Bajaj Auto has filed a notice with BSE and NSE today, informing the exchanges that its Board of Directors will meet on May 6, 2026, to consider a proposal for the buyback of fully paid-up equity shares of the company. The trading window has already been shut since April 1 and will remain closed until May 8 — a standard insider trading compliance measure ahead of such corporate actions.

What makes this filing notable is the frequency and scale of Bajaj Auto’s capital return programme. This will be the company’s third buyback in approximately four years — a cadence that signals a management deeply committed to returning surplus cash to shareholders rather than hoarding capital on the balance sheet.

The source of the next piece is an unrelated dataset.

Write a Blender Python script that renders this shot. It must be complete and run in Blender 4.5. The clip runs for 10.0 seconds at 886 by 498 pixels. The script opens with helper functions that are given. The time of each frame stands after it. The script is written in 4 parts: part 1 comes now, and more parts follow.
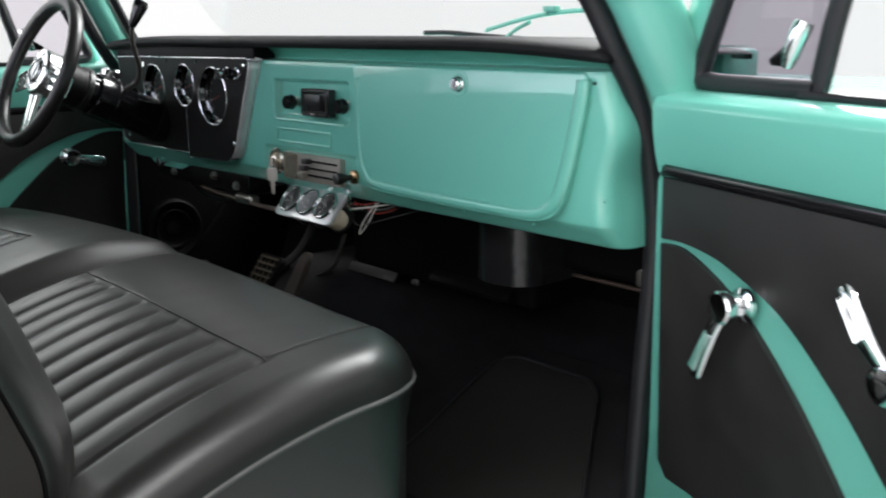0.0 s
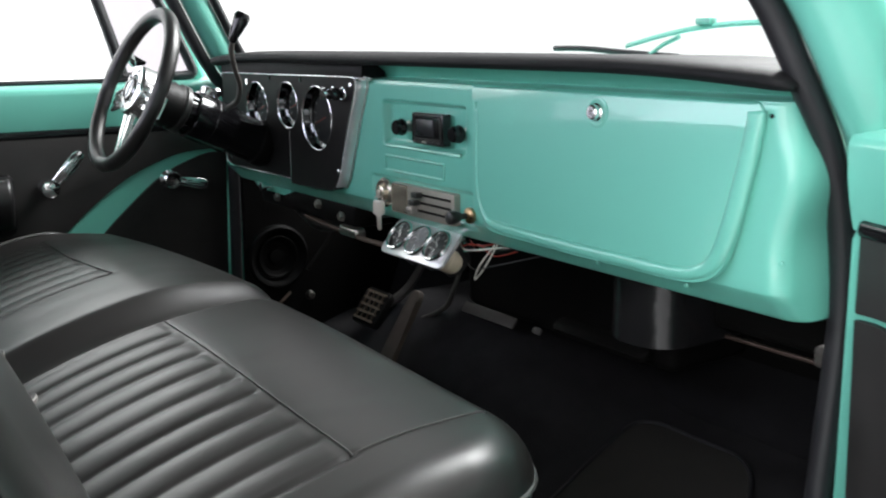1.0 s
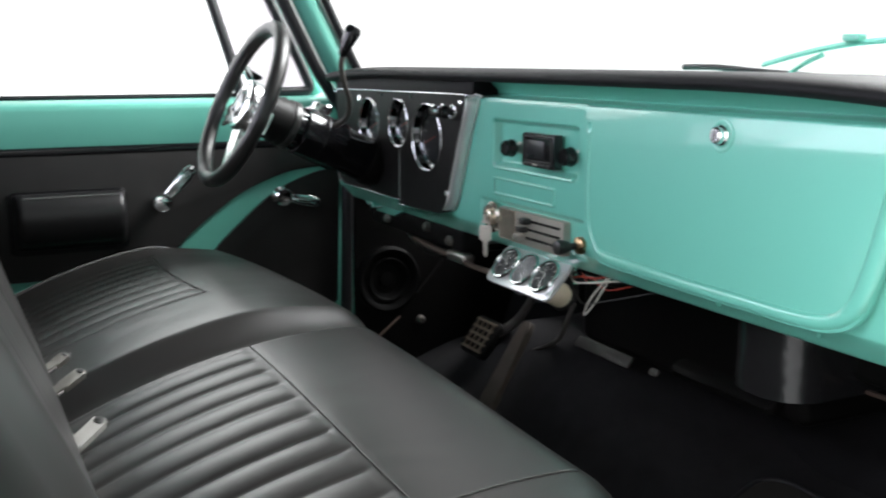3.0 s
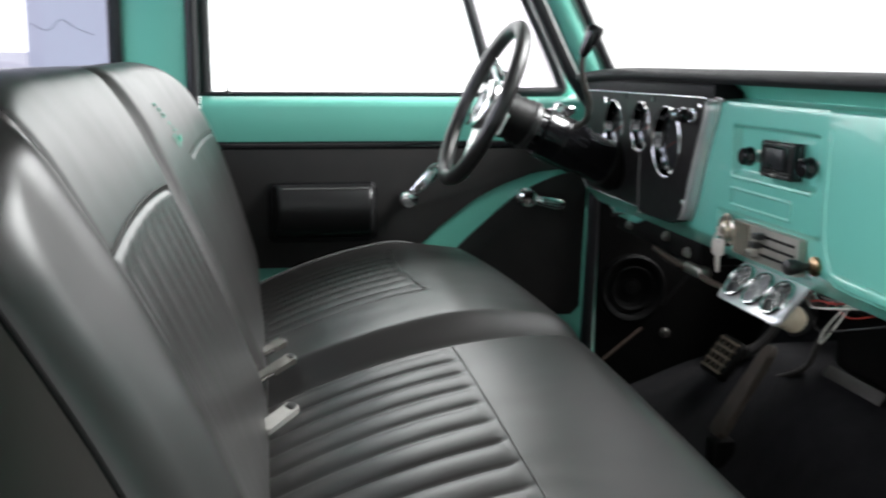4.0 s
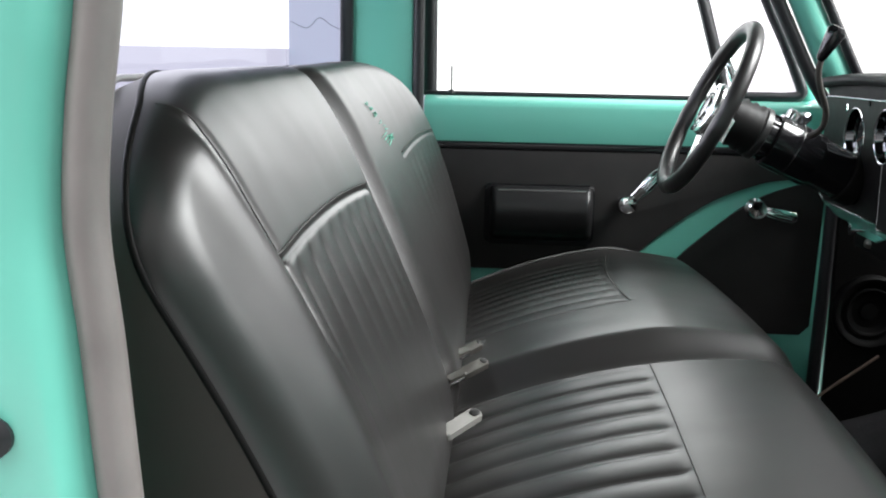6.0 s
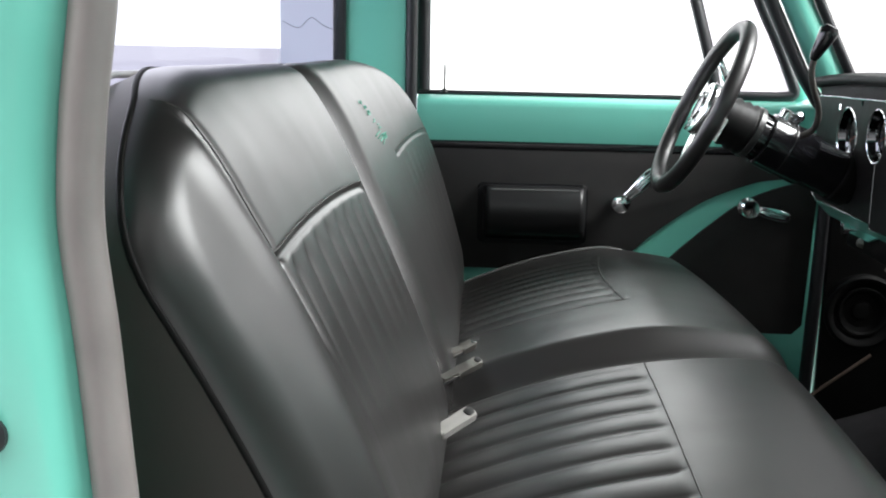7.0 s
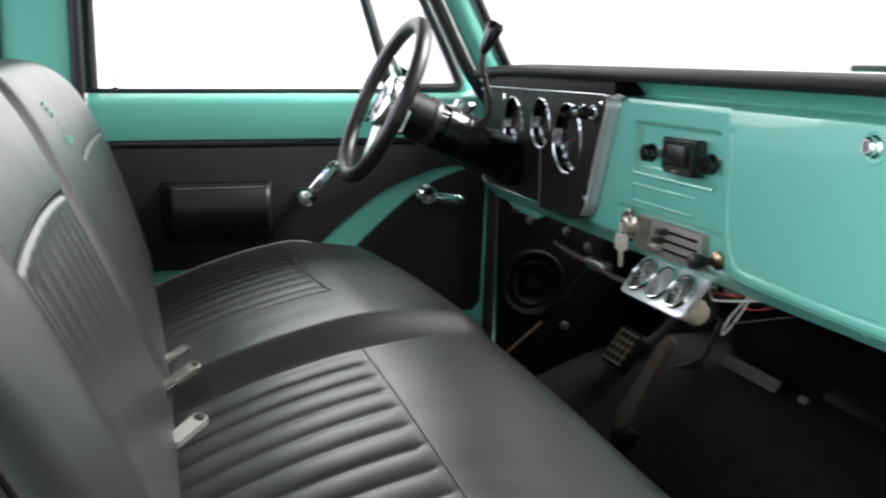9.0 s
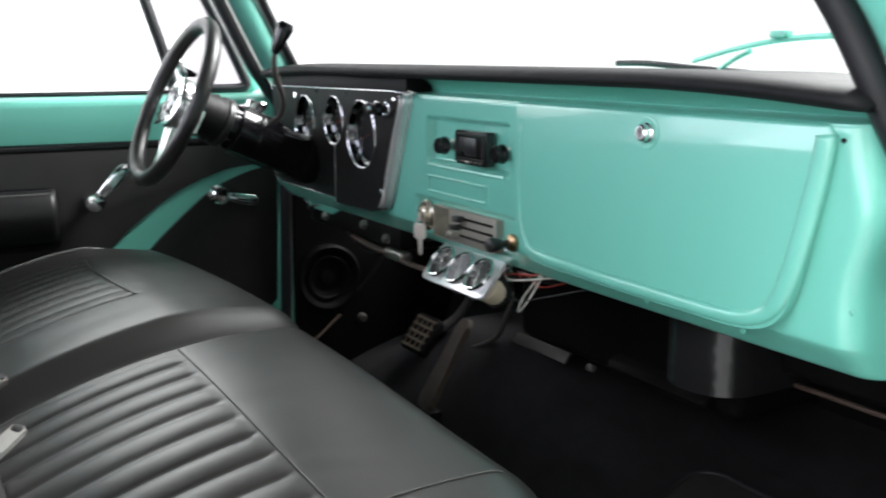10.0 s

Bajaj Auto’s most recent buyback before this was the open market route offering in July 2022, at ₹4,600 per share, through which the company bought back 54 lakh shares aggregating approximately 9.6% of paid-up capital. That was followed by a larger tender offer buyback in January 2024, approved at ₹10,000 per share for an aggregate amount not exceeding ₹4,000 crore — its biggest buyback by value at the time — with a record date of February 29, 2024.

Now, with Bajaj Auto’s stock trading significantly higher than the ₹10,000 per share price of its last buyback, a May 2026 buyback would almost certainly come at a substantially higher price — potentially making it the company’s most valuable buyback by both absolute size and per-share offer price. Bajaj Auto has consistently generated strong free cash flows, and with the global two-wheeler export cycle holding up and domestic volumes robust, the balance sheet has the capacity to support a meaningful capital return.

For retail investors, Bajaj Auto’s buybacks have historically been executed via the tender offer route — which means a SEBI-mandated 15% reservation for small shareholders and a premium to prevailing market prices. The May 6 board meeting is one to watch closely.